The idea that Current TV, which was created by, and peopled by and for the progressive left is “a voice that is not typically heard,” is patently absurd. The mainstream media in the United States is almost entirely by and for the “progressive left.”
But perhaps the claim that either Gore and Hyatt, or the Qatari royal family, will be speaking “truth to power” begs the question: who is “power” if not someone like Al Gore, a member of the metaphorical American Democratic Party’s royal family, or the Qatari Emirate and his family, who actually are royalty?

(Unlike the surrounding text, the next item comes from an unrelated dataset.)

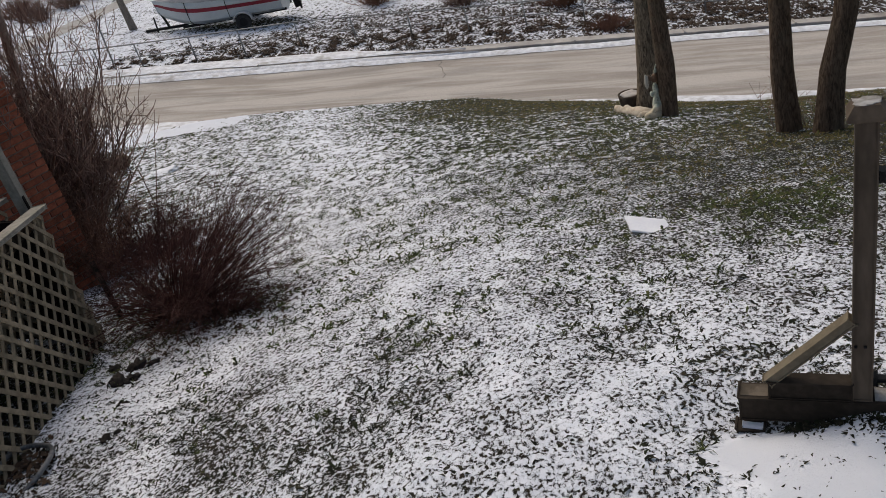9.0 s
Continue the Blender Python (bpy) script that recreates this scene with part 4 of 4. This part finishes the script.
def build_hoop():
    hx, hy = -3.84, 3.83
    hoop = thing("hose_ring", stand(hx, hy, 20, -0.01), "dark grey hose ring lying against the lattice foot", "hose")
    pts = [(0.17 * math.cos(a), 0.25 * math.sin(a), 0.016 + 0.03 * math.cos(a * 2 + 1)) for a in [2 * math.pi * i / 36 for i in range(37)]]
    part("ring", pipe(pts, 0.017), M_HOSE, hoop)
    rnd = np.random.RandomState(3)
    x, y = rnd.normal(hx, 0.12, 70), rnd.normal(hy, 0.16, 70)
    blades("leaf_litter", np.stack([x, y, land(x, y) + 0.01, rnd.uniform(0.6, 1.2, 70)], 1), rnd, 3, 0.06, 0.016, 0.5, M_LEAF, "curled dead leaves inside the hose ring", "leaves")


build_hoop()


def build_log():
    log = thing("log", stand(-9.1, 14.6, 14, 0.0), "dark rotting log lying behind the shrubs", "log")
    part("bole", mesh_of("bole", *tubes([[((-0.62, 0, 0.08), 0.05), ((-0.58, 0, 0.08), 0.12), ((-0.3, 0.03, 0.12), 0.155), ((0.0, 0.02, 0.10), 0.15), ((0.3, -0.02, 0.12), 0.16), ((0.45, 0, 0.11), 0.12), ((0.50, 0, 0.11), 0.04)]], 12), smooth=True), M_BARK2, log)
    stake = thing("stake", pose(-4.55, 6.55, gz(-4.55, 6.55), 0, 0, 0), "leaning dark wooden stake by the lattice corner", "stake")
    part("shaft", bar_between((0.10, -0.25, -0.05), (-0.16, 0.10, 0.50), 0.04, 0.035), M_WOOD_DARK, stake)
    sx, sy = 0.55, 2.05
    twig = thing("twig", stand(sx, sy), "thin fallen twig on the snow at the patio's edge", "twig")
    rnd = random.Random(2)
    l = wander(rnd, (-0.10, 0.12, 0.010), (1, -0.75, 0.0), 0.22, 0.0024, 0.0012, 7, 0.5)
    part("shaft", mesh_of("shaft", *tubes([[((p.x, p.y, max(0.008, p.z)), r) for p, r in l]], 5)), M_TWIG2, twig)


build_log()


def build_snowy_stone():
    s = thing("stone", stand(-7.5, 13.75, 15, 0.02), "flat stone topped with snow on the lawn", "stone")
    part("base", lump(0.27, 0.20, 0.06, 0.6, 3, 5.0), M_CONC, s)
    part("snow_cap", lump(0.25, 0.18, 0.03, 0.6, 3, 5.0), M_SNOW, s, at=pose(0, 0, 0.045))


build_snowy_stone()


# ---- far yard ----
def build_far_yard():
    t = thing("tree", stand(-15.7, 30.96), "slim pale-barked tree beside the boat", "tree", "trees by the street")
    part("trunk", trunk_mesh([(0, 0, -0.15, 0.15), (-0.03, 0, 0.6, 0.13), (-0.08, 0, 1.4, 0.11), (-0.3, 0.1, 4.2, 0.06)], 16, 0.04, 3.0), M_BARK3, t)
    rnd = random.Random(17)
    fine = [wander(rnd, (-0.2 - 0.05 * i / 9, 0.05, 2.4 + 0.18 * i), (rnd.uniform(-1, 1), rnd.uniform(-1, 1), 0.9), rnd.uniform(0.8, 1.8), 0.03, 0.004, 6, 0.3, 0.1) for i in range(11)]
    part("crown", mesh_of("crown", *tubes(fine, 5, False)), M_TWIG2, t, kind="stuff")
    for x, y, h, mat, label in ((-6.6, 31.8, 0.9, M_TWIG3, "dark bare shrub in the far yard"), (0.0, 29.3, 0.9, M_TWIG3, "rust-coloured clipped shrub in the far yard"), (-3.4, 30.6, 0.7, M_TWIG2, "low brown shrub in the far yard"), (1.2, 26.0, 0.45, M_TWIG3, "small rusty shrub behind the kerb"), (-20.9, 33.8, 0.9, M_TWIG2, "low brown brush beside the lane"), (-20.6, 36.0, 1.0, M_TWIG2, "brown brush beside the lane"), (-22.2, 34.6, 1.0, M_TWIG3, "brown brush beside the lane"), (-19.9, 37.5, 0.9, M_TWIG2, "brown brush beside the lane")):
        build_shrub(x, y, label, mat, int(100 + x * 10), stems=130, spread=1.6, height=h, foot=0.5, r0=0.014, side=7, twig=0.45, curl=0.5)
    box = thing("storage_box", stand(1.95, 29.6, 4), "white boarded storage box in the far yard", "box")
    for i in range(5):
        part("board", block(0.19, 0.6, 0.75, 0.008), M_BOX, box, at=pose(-0.4 + 0.2 * i, 0, 0))
    part("lid", block(1.06, 0.7, 0.05, 0.01), M_GREY, box, at=pose(0, 0, 0.75))
    # a lane that climbs away past the boat
    xs = [(-19.9, 27.0, 0.6), (-19.4, 29.5, 0.55), (-18.85, 32, 0.48), (-18.3, 35, 0.42), (-17.7, 40, 0.5), (-16.0, 60, 0.8)]
    v, f = [], []
    for i, (x, y, w) in enumerate(xs):
        for s in (-1, 1):
            v.append((x + s * w, y, float(road_z(x + s * w, y)) + 0.018))
    for i in range(len(xs) - 1):
        f.append((2 * i, 2 * i + 1, 2 * i + 3, 2 * i + 2))
    me = mesh_of("lane", v, f)
    me.materials.append(M_LANE)
    tagged(new("lane", me), "narrow slushy lane climbing past the boat", "lane", kind="structure")
    # the crack across the street
    rnd = random.Random(1)
    pts = []
    for i in range(7):
        yy = 22.5 + 0.28 * i
        xx = -3.45 - 0.05 * i + rnd.uniform(-0.08, 0.08)
        pts.append(((xx, yy, float(road_z(xx, yy)) + 0.001), 0.006 + 0.004 * rnd.random()))
    crack = part("road_crack", mesh_of("road_crack", *tubes([pts], 4)), M_TAR, None)
    tagged(crack, "dark filled crack running across the asphalt", "crack", kind="structure")


build_far_yard()


def build_pine_twig():
    """The tip of a low pine branch hanging from the tree."""
    rnd = random.Random(12)
    branch = thing("pine_branch", pose(3.05, 9.0, 0.05), "green pine branch tip hanging over the bank", "branch")
    part("stick", mesh_of("stick", *tubes([wander(rnd, (0.55, 0, 0.10), (-1, 0, -0.1), 0.8, 0.012, 0.004, 6, 0.1)], 5)), M_TWIG2, branch)
    lines = []
    for i in range(260):
        x = rnd.uniform(-0.3, 0.5)
        p = Vector((x, rnd.uniform(-0.03, 0.03), 0.10 - 0.04 * (0.5 - x)))
        lines.append(wander(rnd, p, (rnd.uniform(-1.2, 0.1), rnd.uniform(-1, 1), rnd.uniform(-0.8, 0.5)), rnd.uniform(0.06, 0.12), 0.0022, 0.001, 2, 0.1))
    part("needles", mesh_of("needles", *tubes(lines, 3, False)), M_NEEDLE, branch, kind="stuff")


build_pine_twig()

And then, of course, the stable of talent at Current TV ranged from left to further left, with “stars” like disgraced former New York Governor Elliot Spitzer, former Michigan Governor Jennifer Granholm – whose speech at the Democratic National Convention was so “animated” it set the twitter world aflame – and liberal lightening rod and former MSNBC anchor Keith Olbermann.
Gore and Hyatt may have been correct when they said they were selling to a like-minded outlet; but it is much harder to make the claim that the views represented on Current TV and Al Jazeera are either diverse or independent.
It should be noted that one former American reporter who worked at Al Jazeera said he left the network in 2008 because of “cultural issues.” Dave Marash, who had worked at Nightline, left al Jazeera in part because he said he sensed an ‘anti-American’ bias there.
And then there’s the outcry that such a public supporter of increased taxes on the rich as Al Gore closed the deal just before the end of the year, which means that Gore’s tidy profit will not be subject to the new tax increases those other “millionaires and billionaires” will have to pay.
But what is really inciting hysteria by critics of the deal is that a non-free non-Western media outlet will be pouring out its version of what constitutes news to a largely unsuspecting American public. The reason this is so objectionable is that Al-Jazeera, unlike other state-owned media outlets such as the BBC, FRANCE 24, and Voice of America, does not reveal the state-ownership and censorship by Qatar.
As Elliot Abrams of the Council on Foreign Relations put it: “The answer is not censorship, but candor; if al-Jazeera were called Voice of Qatar, and clearly labeled as that nation’s international broadcaster, the situation would be clear to its viewers.”
While Gore and Hyatt have made out handsomely, Al Jazeera’s immediate payoff will not be financial. In fact, according to the Wall Street Journal, Current TV had been struggling with low ratings for quite some time.